Drive up to Oamaru with a short stop at the Moeraki Boulders on your way to Tekapo. Spend two nights in Tekapo to marvel at the scenery around Lake Tekapo and in Mackenzie Country when you drive up or walk up Mount John, visit Lake Pukaki (a must-do), and even drive to Mount Cook National Park to spend a day there walking and taking in the scenery.
Then head back to Christchurch with an optional side trip to Arthur’s Pass or Banks Peninsula.
And finally, if you’re visiting from overseas and have had a very long flight, I would recommend adding one day at the beginning of your driving trip to rest when you arrive instead of immediately jumping into a car to drive.
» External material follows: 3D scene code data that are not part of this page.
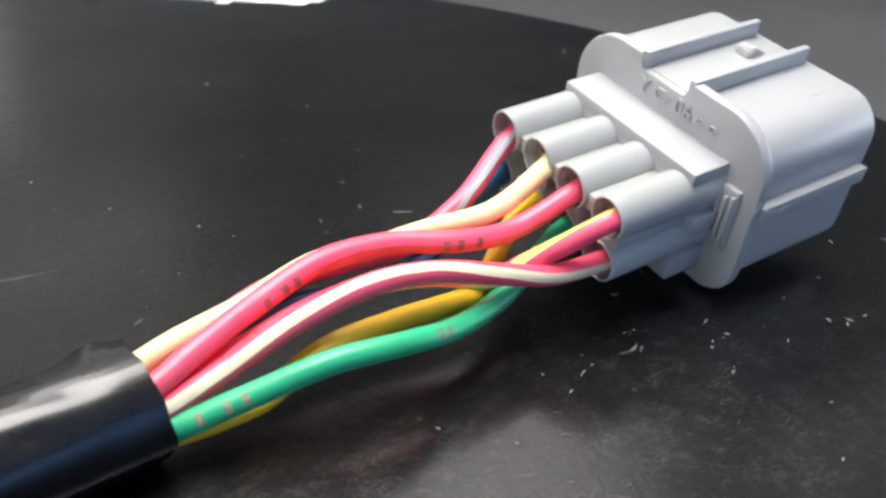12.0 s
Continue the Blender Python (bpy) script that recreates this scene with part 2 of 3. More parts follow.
RED = insulation("red_insulation", (0.92, 0.10, 0.18))
CRIMSON = insulation("crimson_insulation", (0.92, 0.09, 0.165))
ORANGE = insulation("orange_red_insulation", (0.86, 0.12, 0.085))
CREAM = insulation("cream_insulation", (0.86, 0.74, 0.40))
OFFWHITE = insulation("white_insulation", (0.86, 0.72, 0.50))
YELLOW = insulation("yellow_insulation", (0.80, 0.50, 0.03))
PALE_YELLOW = insulation("pale_yellow_insulation", (0.84, 0.60, 0.15))
GREEN = insulation("green_insulation", (0.02, 0.42, 0.20))
BLUE = insulation("blue_insulation", (0.034, 0.13, 0.31))
PALE_BLUE = insulation("pale_blue_insulation", (0.48, 0.55, 0.60))

# ---- building blocks (shapes in millimetres) ----
MM = 0.001


def finish(bm, name, mat, smooth=35.0):
    bmesh.ops.recalc_face_normals(bm, faces=bm.faces)
    bmesh.ops.scale(bm, vec=(MM, MM, MM), verts=bm.verts)
    mesh = bpy.data.meshes.new(name)
    bm.to_mesh(mesh)
    bm.free()
    mesh.materials.append(mat)
    if smooth:
        for p in mesh.polygons:
            p.use_smooth = True
        mesh.set_sharp_from_angle(angle=radians(smooth))
    return mesh


def part(name, bm, mat, parent, label="", smooth=35.0):
    ob = new(name, finish(bm, name, mat, smooth))
    ob.parent = parent
    if label:
        tagged(ob, label)
    return ob


def thing(name, m, label, category, group="", kind=""):
    ob = new(name)
    ob.empty_display_size = 0.01
    ob.matrix_world = m
    return tagged(ob, label, category, group, kind)


def box(bm, x0, x1, y0, y1, z0, z1, bevel=0.25, segments=2):
    made = bmesh.ops.create_cube(bm, size=1)["verts"]
    for v in made:
        v.co = Vector((x0 + (v.co.x + 0.5) * (x1 - x0), y0 + (v.co.y + 0.5) * (y1 - y0), z0 + (v.co.z + 0.5) * (z1 - z0)))
    if bevel:
        edges = list({e for v in made for e in v.link_edges})
        bmesh.ops.bevel(bm, geom=edges, offset=bevel, segments=segments, affect="EDGES", profile=0.5)
    return bm


def box_bm(*args, **kw):
    return box(bmesh.new(), *args, **kw)


def round_loop(y0, y1, z0, z1, top, bottom, n=7):
    """A rectangle with rounded corners in the y-z plane, as a list of (y, z)."""
    out = []
    for cy, cz, r, a0 in ((y1 - top, z1 - top, top, 0), (y0 + top, z1 - top, top, 90), (y0 + bottom, z0 + bottom, bottom, 180), (y1 - bottom, z0 + bottom, bottom, 270)):
        for k in range(n + 1):
            a = radians(a0 + 90 * k / n)
            out.append((cy + r * math.cos(a), cz + r * math.sin(a)))
    return out


def loft(rings, close=(False, False), wrap=False):
    """Skins rings of equal length into one bmesh; close: caps at the first and last ring."""
    bm = bmesh.new()
    vs = [[bm.verts.new(p) for p in ring] for ring in rings]
    n = len(vs[0])
    pairs = list(zip(vs, vs[1:])) + ([(vs[-1], vs[0])] if wrap else [])
    for a, b in pairs:
        for k in range(n):
            bm.faces.new((a[k], a[(k + 1) % n], b[(k + 1) % n], b[k]))
    if close[0]:
        bm.faces.new(vs[0])
    if close[1]:
        bm.faces.new(vs[-1])
    return bm


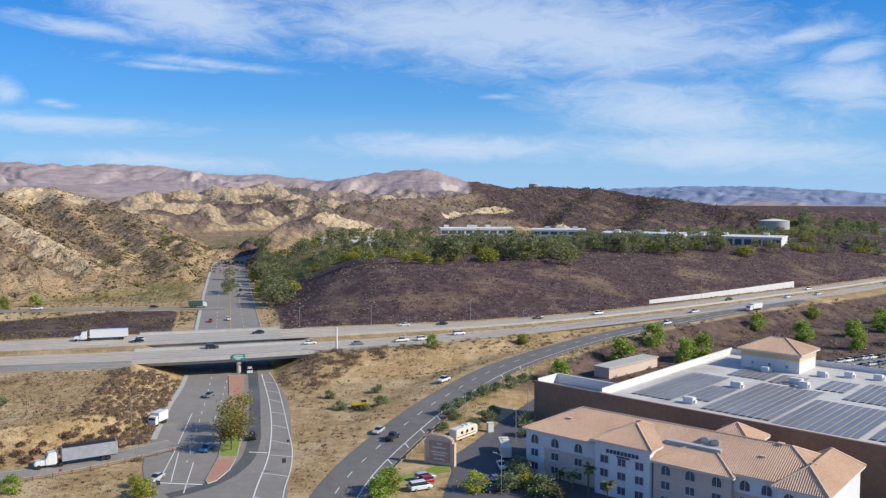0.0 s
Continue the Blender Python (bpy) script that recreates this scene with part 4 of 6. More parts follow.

It is safer and you’ll enjoy your trip more this way. There are several hotels and motels near Christchurch Airport where you can stay, so that you can easily pick up a rental car in the morning at the airport.
Your Highlights of the South Island would come to a grand total of 17 days. This would allow for at least one day in each city or town to enjoy the scenery.
Final Words On How Many Days To See The South Island
Do not try to see everything on the South Island during one short trip of a week or two, because it is close to impossible without rushing and actually having fun.
There are many people who have lived in New Zealand for years and who have still not seen every corner of the South Island. I know I haven’t.
The South Island of New Zealand is one of the most gorgeous islands in the world and offers a huge amount of variety where nature is concerned.
I’ve been to many places on this planet, and nowhere compares to the South Island. So if it is on your bucket list of places to see, I’d say, “Go for it!”.